I took Isabelle home and was very surprised indeed by what happened when I introduced them.  I put Isabelle directly in the cage and stood back to watch.  Isabelle and Rosemary approached each other and Ruby stood in the corner and observed.  Isabelle and Rosemary sniffed each other for about 30 seconds.  Suddenly Isabelle started sniffing in a more excited manner, she started sniffing Rosemary all over her body.  Isabelle then started jumping in the air and spreading out her little legs when she jumped, as though she were jumping for joy and was happy.  She stopped for a moment to sniff Rosemary and touched her with her front legs and climbed on her.  The again Isabelle jumped up and down.  She then used Rosemary as a launching pad and jumped off of her back and through the air.  It was almost as though you could read Isabelle’s thoughts during the re-introduction to her mother.  “Hey it’s another rat, I haven’t seen one in a year.  I think I’ll go sniff her.  Wait just a minute, this rat seems familiar.  I think I’ve seen this rat before, I better sniff some more to be sure.  Could it be?  Yes!  Yes!  It is!  This rat is my mother!  I’m so happy!  I feel like jumping for joy!  I am so happy to see my mother again!”

The reunion of mother and daughter appeared so touching that it made me cry.  It truly appeared as though the rats remembered each other.  After joyous celebration (mostly on Isabelle’s part,) all three rats settled into comfortable life with each other.  They seemed to enjoy each other’s company when awake and later would sleep happily together in a pile in a little rat house in their cage.

Isabelle fit easily into life at my apartment.  She had just as much personality and charm as the other two and I enjoyed her very much as well.  She also would come when called and seemed to know her name.  She also became potty trained.  She also loved to eat food from me and would join in the daily drinking of green tea.

Having rats was so fun.  I enjoyed them every day that they shared their lives with me.  The saddest part about having rats is that they do not live very long.  Usually a rat doesn’t survive much longer than the age of three or so.

Isabelle was the first rat I lost.  She got big tumors on her body which grew very large.  One day she died in her sleep.  Ruby and Rosemary never got any visible tumors.  They lived about 6 months and a year longer than Isabelle, respectively.

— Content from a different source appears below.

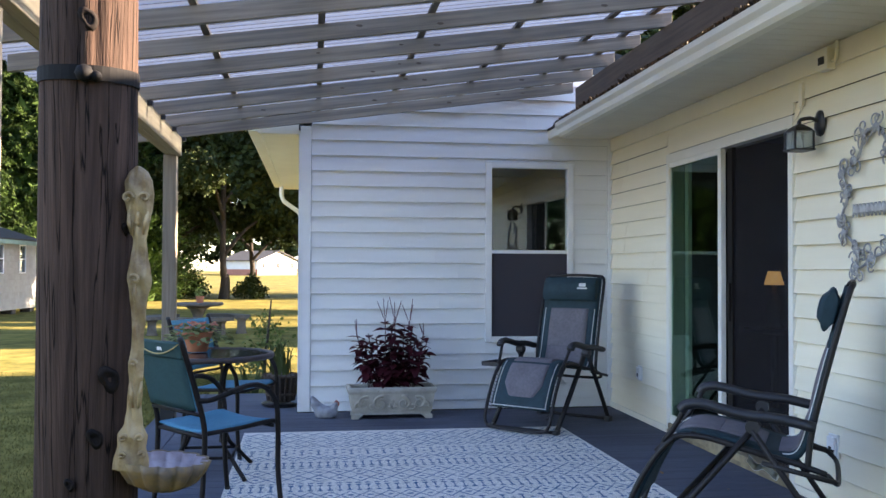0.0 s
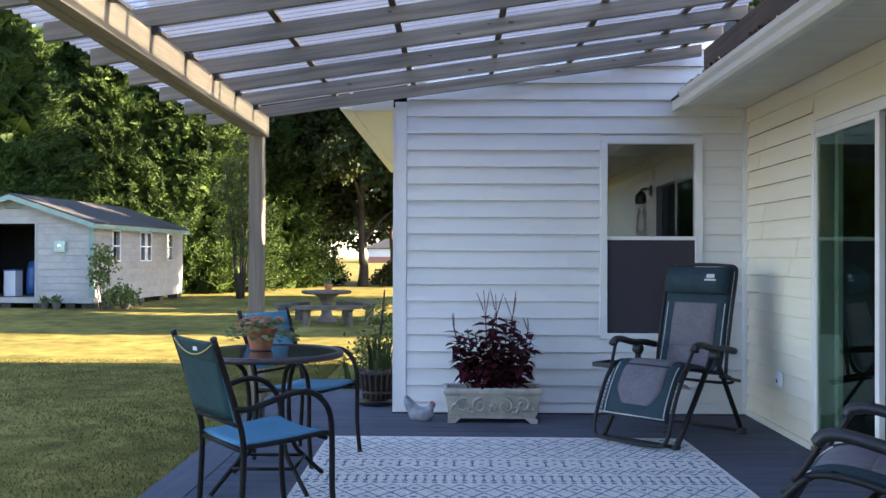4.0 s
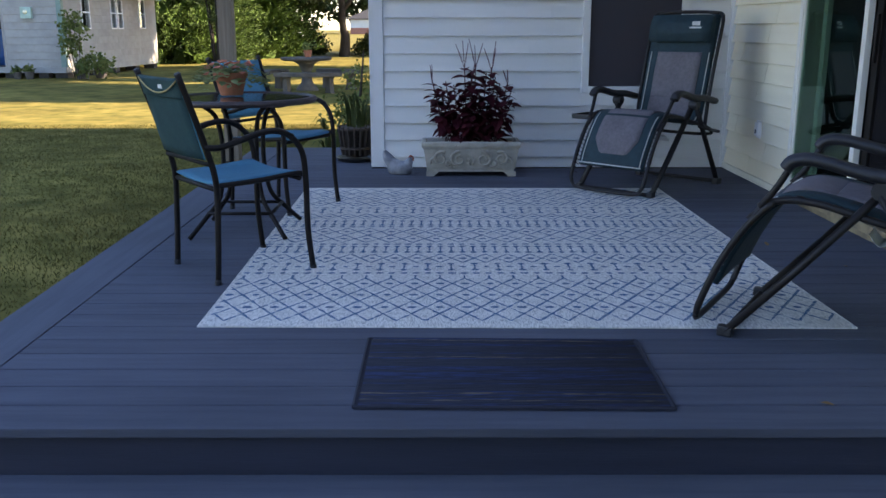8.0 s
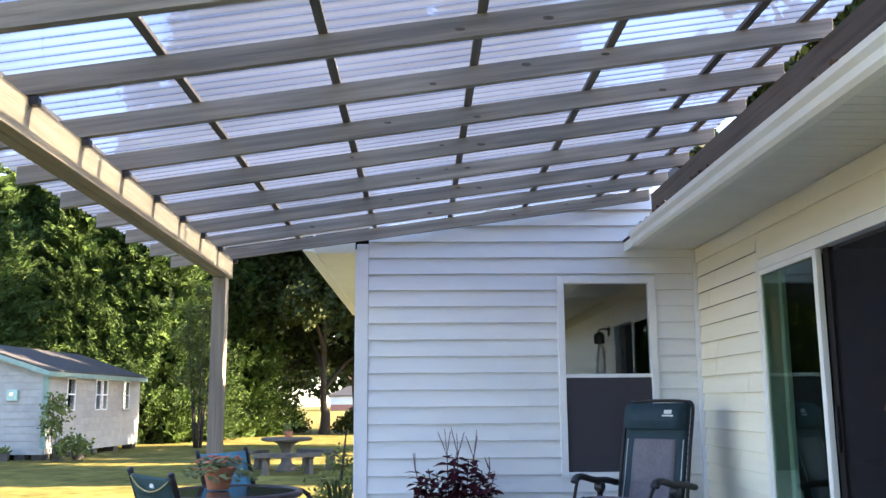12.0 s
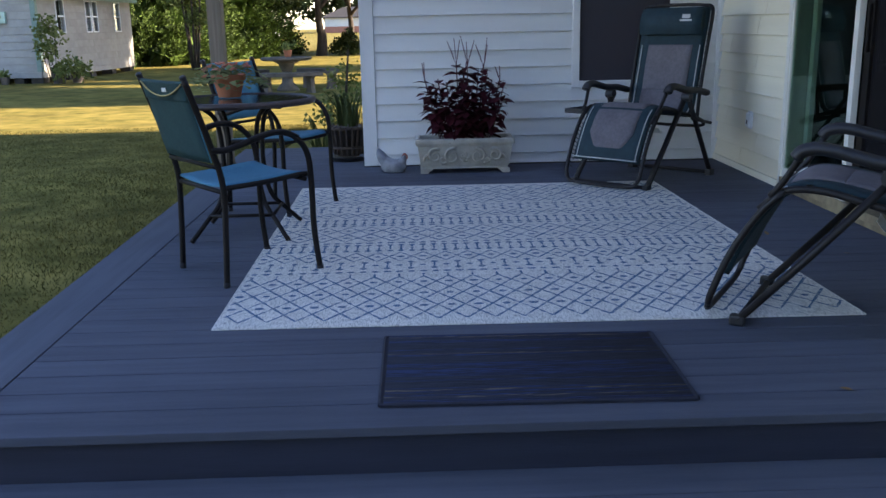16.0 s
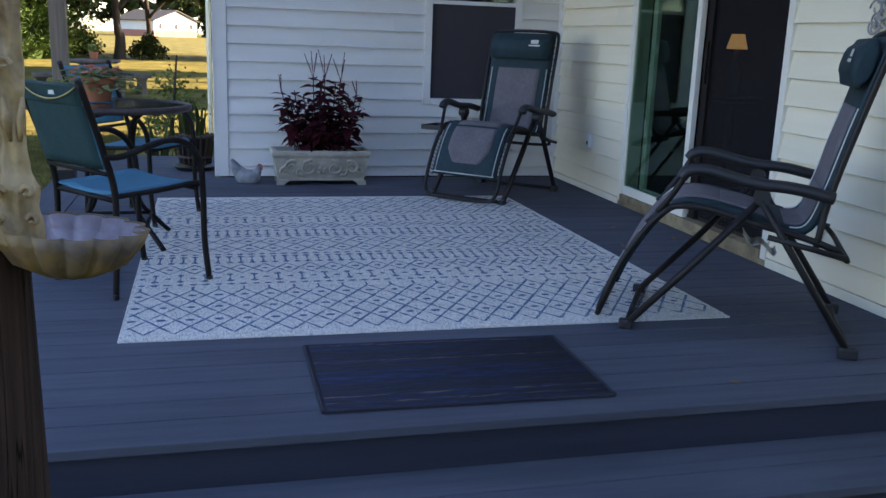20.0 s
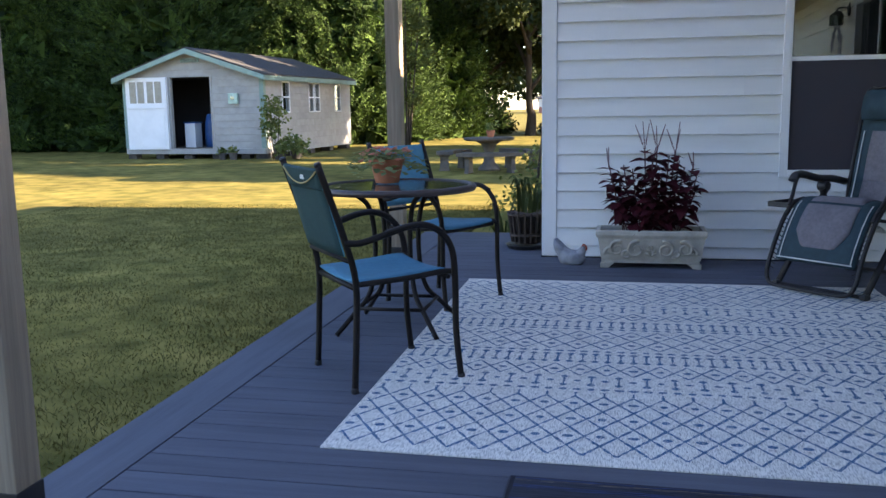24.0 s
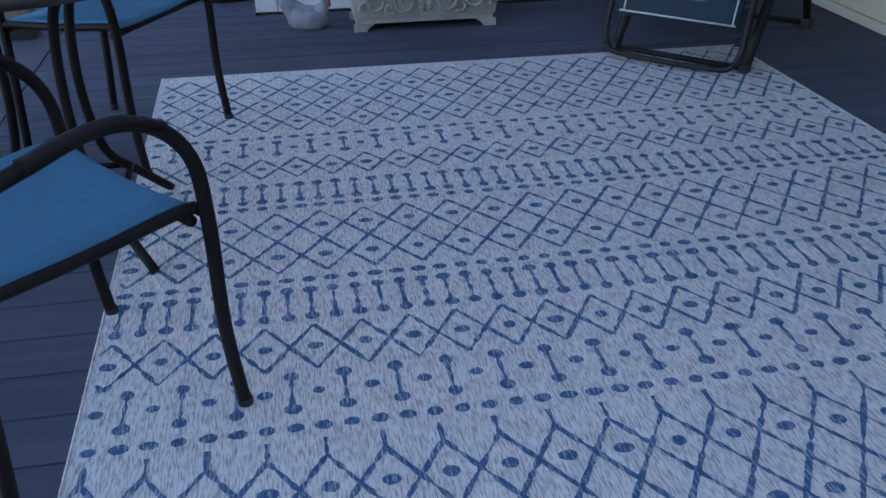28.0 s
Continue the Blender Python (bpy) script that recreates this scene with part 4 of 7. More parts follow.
def patio_chair():
    c = thing("patio_chair", "bronze steel patio chair with blue sling seat and teal sling back", "chair", group="chairs round the patio table")
    for s in (-1, 1):
        part("front_leg", tube(smooth_line([(0.229, s * 0.250, 0.0), (0.209, s * 0.248, 0.20), (0.207, s * 0.248, 0.42), (0.189, s * 0.252, 0.55), (0.122, s * 0.258, 0.628), (0.028, s * 0.260, 0.650), (-0.09, s * 0.255, 0.622), (-0.19, s * 0.243, 0.595), (-0.255, s * 0.232, 0.598)], 5), 0.0135, 10), M_BRONZE, c, smooth=True)
        part("arm_pad", tube(smooth_line([(0.142, s * 0.258, 0.622), (0.07, s * 0.261, 0.651), (-0.01, s * 0.261, 0.648), (-0.09, s * 0.256, 0.628)], 5), 0.019, 8, flat=0.55), M_BRONZE, c, smooth=True)
        part("rear_leg", tube(smooth_line([(-0.228, s * 0.226, 0.0), (-0.215, s * 0.226, 0.22), (-0.210, s * 0.226, 0.44), (-0.248, s * 0.228, 0.60), (-0.300, s * 0.229, 0.76), (-0.345, s * 0.229, 0.893)], 5), 0.0135, 10), M_BRONZE, c, smooth=True)
        part("foot_cap", lathe([(0.014, 0.0), (0.0155, 0.004), (0.0155, 0.02), (0.013, 0.024)], 10), M_PLASTIC, c).location = (0.229, s * 0.250, 0.0)
        part("foot_cap", lathe([(0.014, 0.0), (0.0155, 0.004), (0.0155, 0.02), (0.013, 0.024)], 10), M_PLASTIC, c).location = (-0.228, s * 0.226, 0.0)
        part("seat_rail", tube(smooth_line([(0.208, s * 0.236, 0.438), (0.175, s * 0.228, 0.450), (0.0, s * 0.224, 0.436), (-0.210, s * 0.224, 0.430)], 4), 0.012, 8), M_BRONZE, c, smooth=True)
    part("cross_bar", tube([(0.182, -0.236, 0.428), (0.182, 0.236, 0.428)], 0.011, 8), M_BRONZE, c, smooth=True)
    part("cross_bar", tube([(-0.205, -0.224, 0.412), (-0.205, 0.224, 0.412)], 0.011, 8), M_BRONZE, c, smooth=True)
    part("cross_bar", tube([(-0.238, -0.226, 0.525), (-0.238, 0.226, 0.525)], 0.009, 8), M_BRONZE, c, smooth=True)
    part("seat", strip([(0.197, 0.446), (0.16, 0.460), (0.0, 0.447), (-0.208, 0.439)], 0.222, 0.007, -0.012), M_SLING, c, smooth=True)
    # front faces take the lit blue, rear faces the darker teal
    bm = strip([(-0.250, 0.545), (-0.290, 0.69), (-0.316, 0.79), (-0.340, 0.875)], 0.222, 0.006, -0.008)
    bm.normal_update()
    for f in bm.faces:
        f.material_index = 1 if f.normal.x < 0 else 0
    back = part("backrest", bm, [M_SLING_LIT, M_SLING_B], c, "blue sling back, front lightened as if lit through, darker teal behind", smooth=True)
    bm = strip([(-0.3200, 0.80), (-0.3310, 0.84), (-0.3430, 0.882)], 0.221, 0.013, -0.008)
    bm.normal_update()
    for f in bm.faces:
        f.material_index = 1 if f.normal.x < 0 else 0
    part("top_flap", bm, [M_SLING_LIT, M_SLING_B], back, smooth=True)
    part("piping", tube(smooth_line([(-0.338 - 0.012, y, 0.872 - 0.055 * (1 - (y / 0.21) ** 2)) for y in (-0.21, -0.15, -0.08, 0.0, 0.08, 0.15, 0.21)], 3), 0.0035, 6), M_CORD, back, "ochre piping", smooth=True)
    part("tag", box(-0.349, -0.343, -0.05, -0.01, 0.835, 0.855), M_TAGWHITE, back, "white cloth tag")
    for s in (-1, 1):
        part("post_cap", lathe([(0.0145, 0.0), (0.015, 0.01), (0.010, 0.016)], 10), M_PLASTIC, c).matrix_basis = pose(-0.345, s * 0.229, 0.892, 0, -19, 0)
    return c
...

It’s been over 10 years since I had them, but still fondly remember them as some of the most fun and cherished pets I’ve ever had.  I still miss them.

They say that green tea is supposed to help prevent cancer.  My experiment of three beloved animals seems to suggest that may have been true for them.  Isabelle went without green tea for a whole year while Ruby and Rosemary had it every day.  Both Ruby and Rosemary never got visible tumors while Isabelle grew large tumors all over her body and died much sooner than they did.

As someone who was educated in science, I am fully aware that my little experiment is complete bullshit.  It has no scientific basis or significance.  However, it’s enough to make me continue to want to drink green tea.  Besides, drinking green tea makes me remember the three beautiful souls that once shared my life and brought me joy.